Sometimes, he bought it himself from bartenders and liquor-store clerks who assumed he was of legal age because even at 12, he loomed taller than most men.

"I had no feeling, really, at the time," he said. "I had no responsibility for my actions. I had no direction."

'Something just snapped'

The day he became a killer, Dale Gardner began drinking early. By the time he met his buddy Eddie Kalese that cold, clear day on Dec. 10, 1988, he said, he was drunk.

Kalese was in a 1987 Chevrolet Nova packed with seven or eight other boys, including Billy, whom he didn't know. It was Billy's mother's car; she frequently rented it out to neighborhood teens to go joyriding, directing Billy to go along to ensure the car's return, according to Gardner and court records.

The boys spent hours taking turns at the wheel, leaving the excursion one by one until just Gardner and Billy were left.

They drove to Dover, Del., "just to look around," chatting amiably during the illicit road-trip, Gardner said. They returned to Philadelphia as dusk descended.

The older boy steered the car into FDR Park, stopping near the Interstate 95 overpass so they could stretch their legs.

As Billy walked toward the frozen lake, Gardner spotted some construction debris nearby.

He grabbed it and attacked.

He beat Billy so savagely that he obliterated his face; Billy's mother later could only identify her son's body by his clothes.

After he drove the car repeatedly over Billy, he went home and lay in his bed in clothing still wet with Billy's blood.

In a recent interview, Billy's mother denied that she rented her car to neighborhood teens and used her 11-year-old son as collateral to ensure its return. Rather, she said, her son sometimes sneaked the keys to go joyriding with older boys.

Police nabbed Gardner within days. At his trial, prosecutors said that Gardner had a mercenary motive: He murdered Billy to steal the car.

But Gardner said that robbery wasn't his plan.

"My mother would let me drive her car; why would I need to steal a car?" Gardner asked.

But he has no other explanation.

"Everybody wants a reason. But I don't know why. Something just snapped on me, and I wound up hitting this kid. I remember doing that. I got locked up for that. They found blood on my clothes. I'm not denying it. I did it," he said, pausing to wipe away tears.
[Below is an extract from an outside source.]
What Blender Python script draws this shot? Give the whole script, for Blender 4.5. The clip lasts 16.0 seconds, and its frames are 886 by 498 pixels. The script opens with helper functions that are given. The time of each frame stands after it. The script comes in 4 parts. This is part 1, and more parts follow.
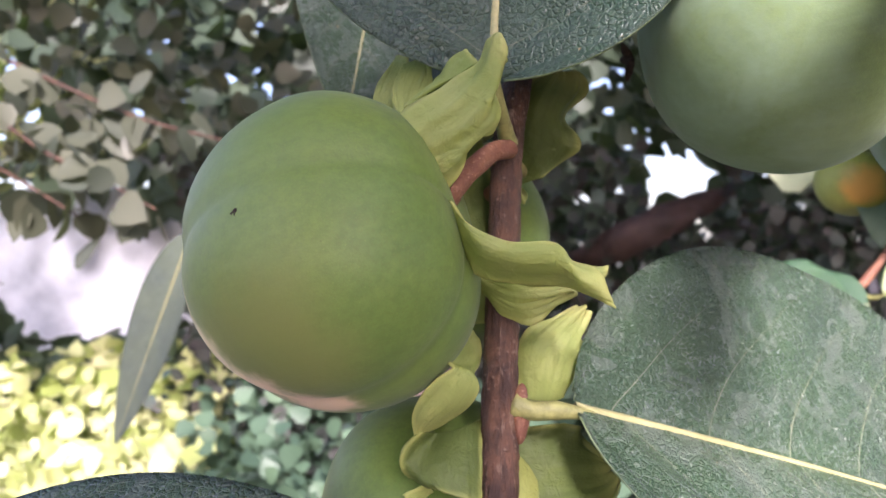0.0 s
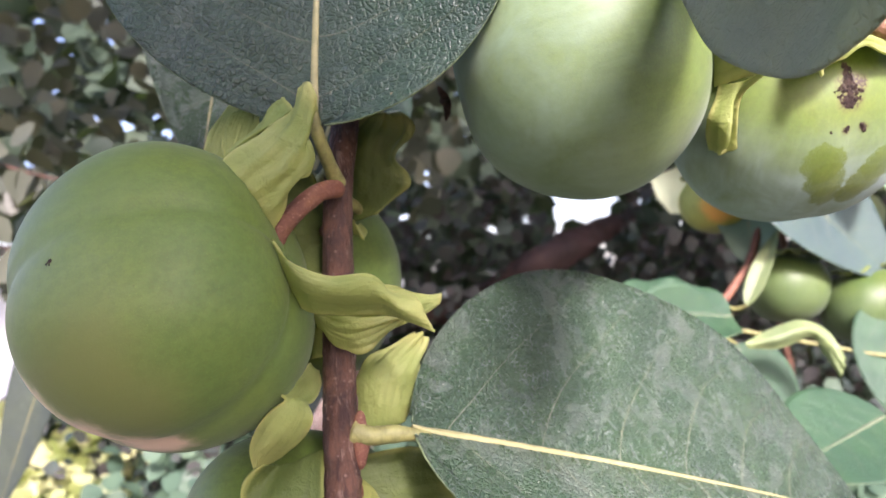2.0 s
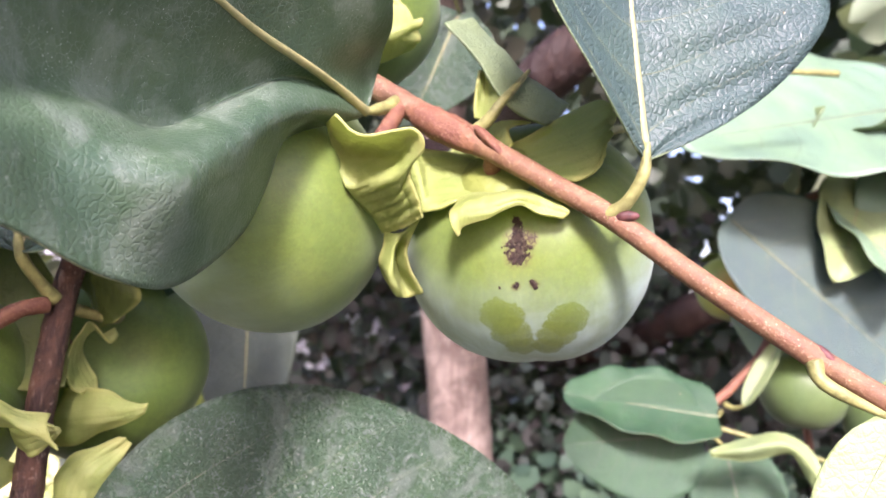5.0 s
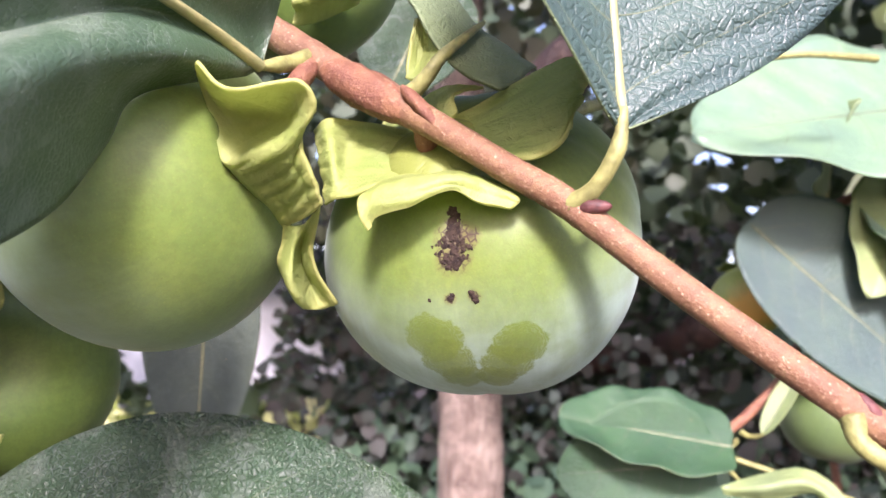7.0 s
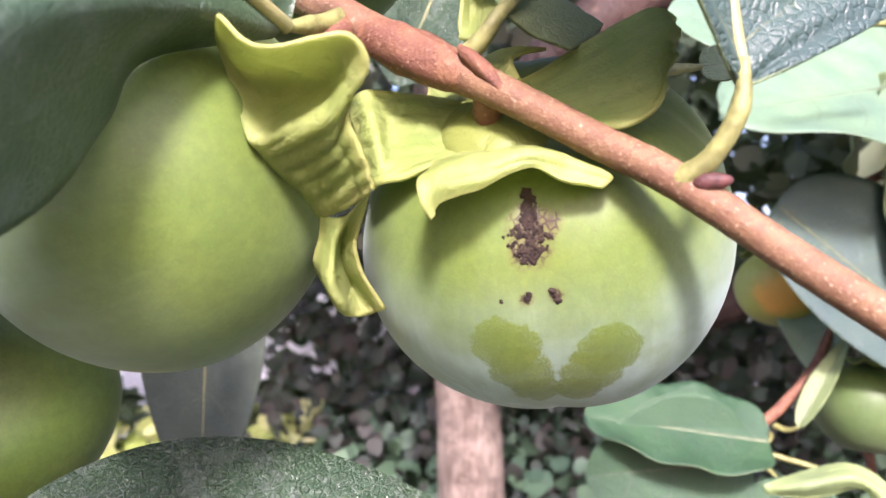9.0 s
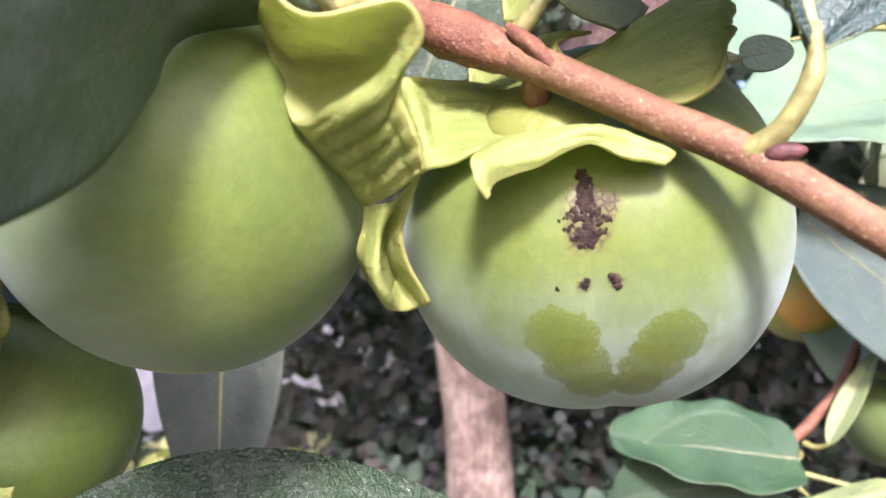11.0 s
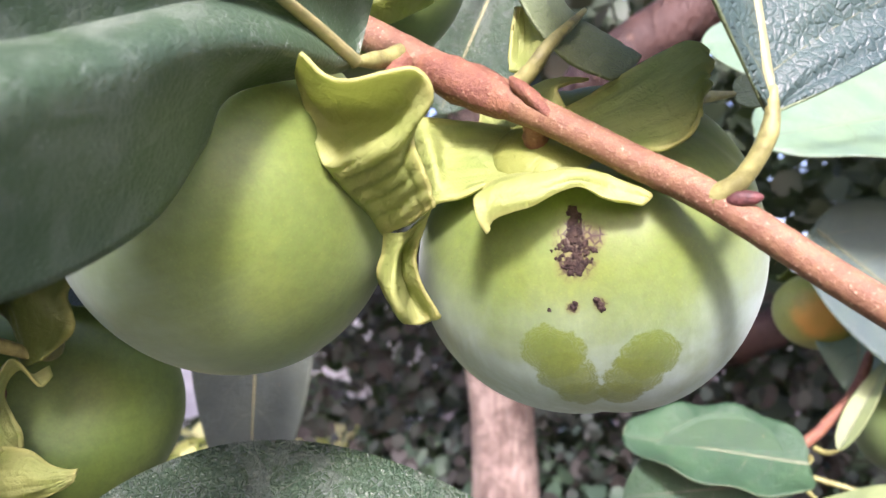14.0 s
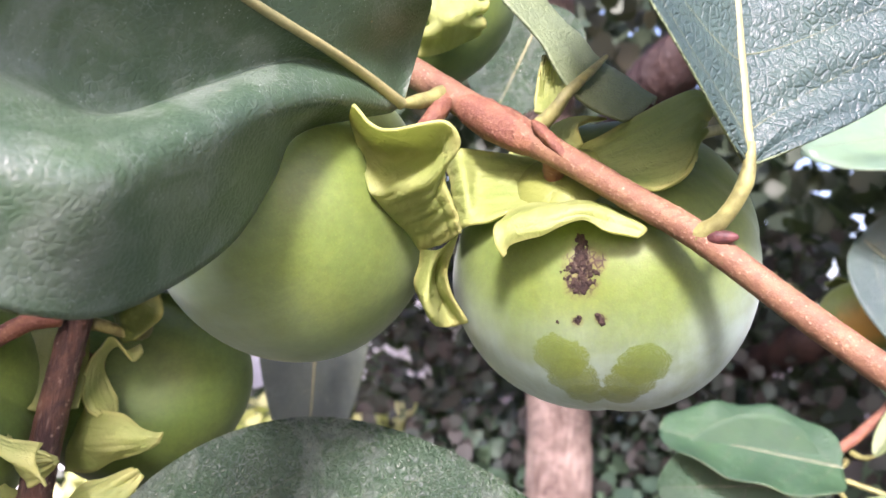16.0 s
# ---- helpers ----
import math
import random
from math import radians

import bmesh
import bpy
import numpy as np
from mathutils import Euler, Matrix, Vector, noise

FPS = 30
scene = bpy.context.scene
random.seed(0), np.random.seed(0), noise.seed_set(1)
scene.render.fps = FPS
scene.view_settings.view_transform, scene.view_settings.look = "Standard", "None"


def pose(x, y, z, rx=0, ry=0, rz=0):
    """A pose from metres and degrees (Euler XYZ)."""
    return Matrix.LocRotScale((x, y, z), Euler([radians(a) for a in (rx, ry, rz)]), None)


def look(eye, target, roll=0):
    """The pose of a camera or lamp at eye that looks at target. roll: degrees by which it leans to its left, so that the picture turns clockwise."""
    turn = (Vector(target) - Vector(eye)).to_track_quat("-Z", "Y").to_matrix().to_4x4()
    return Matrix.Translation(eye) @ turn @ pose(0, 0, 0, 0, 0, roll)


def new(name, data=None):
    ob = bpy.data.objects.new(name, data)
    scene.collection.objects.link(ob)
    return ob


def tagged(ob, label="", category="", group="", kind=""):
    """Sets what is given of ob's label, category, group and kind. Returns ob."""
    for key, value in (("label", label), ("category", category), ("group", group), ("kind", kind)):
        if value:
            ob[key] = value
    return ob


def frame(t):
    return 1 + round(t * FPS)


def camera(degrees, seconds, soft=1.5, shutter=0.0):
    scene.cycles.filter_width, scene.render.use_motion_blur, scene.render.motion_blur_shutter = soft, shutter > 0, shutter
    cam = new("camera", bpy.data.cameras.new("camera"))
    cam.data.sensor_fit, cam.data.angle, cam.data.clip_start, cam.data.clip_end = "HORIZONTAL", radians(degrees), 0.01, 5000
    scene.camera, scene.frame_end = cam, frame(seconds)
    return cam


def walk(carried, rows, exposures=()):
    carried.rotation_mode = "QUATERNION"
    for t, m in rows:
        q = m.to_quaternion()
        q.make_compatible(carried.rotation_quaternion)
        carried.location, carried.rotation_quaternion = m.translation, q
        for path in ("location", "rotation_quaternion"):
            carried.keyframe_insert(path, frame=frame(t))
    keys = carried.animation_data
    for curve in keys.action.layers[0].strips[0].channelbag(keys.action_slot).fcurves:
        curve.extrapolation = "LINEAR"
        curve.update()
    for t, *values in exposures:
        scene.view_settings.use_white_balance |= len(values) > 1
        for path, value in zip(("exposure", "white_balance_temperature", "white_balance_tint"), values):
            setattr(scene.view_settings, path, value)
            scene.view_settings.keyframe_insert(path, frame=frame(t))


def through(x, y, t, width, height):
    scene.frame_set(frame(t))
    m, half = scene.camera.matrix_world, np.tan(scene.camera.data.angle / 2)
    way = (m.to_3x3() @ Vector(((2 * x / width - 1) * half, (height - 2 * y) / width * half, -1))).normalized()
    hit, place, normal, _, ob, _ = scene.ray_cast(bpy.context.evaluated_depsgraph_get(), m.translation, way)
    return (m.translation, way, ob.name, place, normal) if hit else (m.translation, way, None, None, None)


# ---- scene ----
from mathutils.bvhtree import BVHTree

# ---------------------------------------------------------------- camera and walk
cam = camera(60.2, 16.0)
cam.data.dof.use_dof = True
cam.data.dof.focus_distance = 0.133
cam.data.dof.aperture_fstop = 30.0
METRES, EYE, TILT, LEAN, TURN = 0.29, 1.4, 0.0, 0.0, 0.0
ROWS = [
    (0.0, 0.0, 0.0, 0.0, 0.0, 0.0, 0.0),
    (0.5, -0.0017, 0.0073, -0.0052, -0.42, -0.04, 0.64),
    (1.0, -0.0025, 0.0138, -0.0011, -1.49, -0.13, 1.32),
    (1.5, 0.017, -0.0119, -0.0013, -3.98, 1.24, 2.06),
    (2.0, 0.0623, -0.0347, -0.0047, -6.16, 2.55, 3.44),
    (2.5, 0.1338, -0.0569, -0.0038, -6.75, 3.12, 3.26),
    (3.0, 0.2038, -0.0507, 0.003, -4.93, 3.36, 2.74),
    (3.5, 0.269, -0.0636, 0.0126, -2.78, 3.96, 1.99),
    (4.0, 0.3589, -0.0847, 0.0378, 0.63, 4.66, 1.03),
    (4.2, 0.3961, -0.0959, 0.0478, 2.49, 4.92, 0.37),
    (6.3, 0.519, 0.0544, 0.1027, 9.99, 3.55, -2.8),
    (6.5, 0.5248, 0.0682, 0.1004, 9.61, 3.84, -3.17),
    (7.0, 0.5281, 0.0919, 0.0907, 9.3, 4.75, -2.89),
    (7.5, 0.5198, 0.1116, 0.0839, 8.97, 4.95, -2.54),
    (8.0, 0.4982, 0.1335, 0.0887, 8.85, 4.59, -1.95),
    (8.5, 0.4883, 0.1484, 0.0906, 8.47, 4.54, -1.89),
    (9.0, 0.4738, 0.1599, 0.0938, 8.48, 4.41, -1.02),
    (9.5, 0.4637, 0.1617, 0.0887, 8.76, 4.18, -1.04),
    (9.7, 0.464, 0.1668, 0.0751, 9.01, 5.21, -0.78),
    (12.0, 0.4374, 0.1774, 0.0736, 8.67, 6.9, 0.04),
    (12.5, 0.4473, 0.1554, 0.0787, 8.44, 6.73, -0.28),
    (13.0, 0.4543, 0.1315, 0.0827, 9.2, 6.79, -0.74),
    (13.5, 0.461, 0.1209, 0.0869, 10.66, 6.59, -1.08),
    (14.0, 0.4691, 0.1225, 0.0833, 10.99, 6.33, -1.35),
    (14.5, 0.464, 0.1238, 0.0835, 10.76, 6.3, -1.52),
    (15.0, 0.4648, 0.1108, 0.0851, 10.65, 6.08, -1.62),
    (15.5, 0.485, 0.085, 0.0912, 12.37, 5.27, -2.66),
    (16.0, 0.5076, 0.052, 0.0983, 15.67, 4.75, -3.93),
]
EXPOSURES = [(0.0, 1.69, 6300, 34), (2.0, 1.69, 6300, 35), (3.2, 1.67, 6300, 39), (4.2, 1.67, 6300, 39), (7.0, 1.66, 6300, 36), (10.0, 1.66, 6300, 36), (16.0, 1.69, 6300, 39)]
walk(cam, [(t, pose(0, 0, EYE, TILT, LEAN, TURN) @ pose(METRES * x, METRES * y, METRES * z, 90 + pitch, roll, yaw)) for t, x, y, z, yaw, pitch, roll in ROWS], EXPOSURES)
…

"I got to live with that. But I don't know why. I don't see myself as that type of person who would do something like that. I really don't know why."

Reform or retribution?

The teen who bashed a boy to death is now a man who has taught other inmates anger-management classes.

Within a year after his incarceration, Gardner earned his high school equivalency diploma. Since then, he has taken a steady stream of college courses in everything from theology to paralegal studies to drug-addiction counseling.

After a stint of teaching inmates at the state prison in Houtzdale, he regularly reads teachers' trade journals in hopes of again getting a job teaching inmates.

He has become a devout Catholic, attending weekly Mass and singing in the prison choir. And he's an avid writer who contributes regularly to prison newsletters on such topics as prison reform and educational opportunities behind bars.

"I didn't realize my potential till I got to jail. Sometimes I get a self-defeating attitude, like I don't want to do anything. But I got a motivation, a desire, to better myself. I try to make a life of wherever I'm at," Gardner said.

He knows that he's not the most sympathetic juvenile lifer seeking a chance for parole. He knows that many people, including Billy's mother, can't look past the grisly crime.

But he says that he's not the same person he was two decades ago.

"I believe a person can change. I say a prayer for [Billy] every morning. I pray for his soul, and I pray for his family. There's not one day that goes by that I don't feel real pain for killing [him]," he said, tearing up.

"I'd like to show [Billy's mother] I'm actually worth something," he added. "Maybe she can find some relief in that, that I'm not an animal."

But Billy's mother has no patience for such sentiments.

"[Gardner] went to court and got what he deserved. I thought that would be the end of it, while I was alive," she said.

"Years ago, I was for the death penalty," she added. "Then I saw how the death penalty changed. It's like putting a sick dog to sleep; there's no punishment in it now. So I think life without parole is worse. And I think life without parole is what he deserves."

To her, Billy is a boy frozen in childhood: He adored playing with Matchbox and remote-controlled cars, riding his bike and playing basketball, street hockey and Atari video games.

If he'd lived, she likes to think that she'd be a grandmother now. Instead, it's just her and her 85-year-old father.

Soon after her son's murder, she had his name tattooed on her arm. She wears a gold necklace that she never takes off, a blurry photo of his face smiling from a pendant dangling from the chain.

Twenty-two years after her son's slaying, she remains tortured by a question that Gardner can't answer.

"Why? Why murder?" she asks. "Why didn't he just drop him off someplace and keep the car? Why?"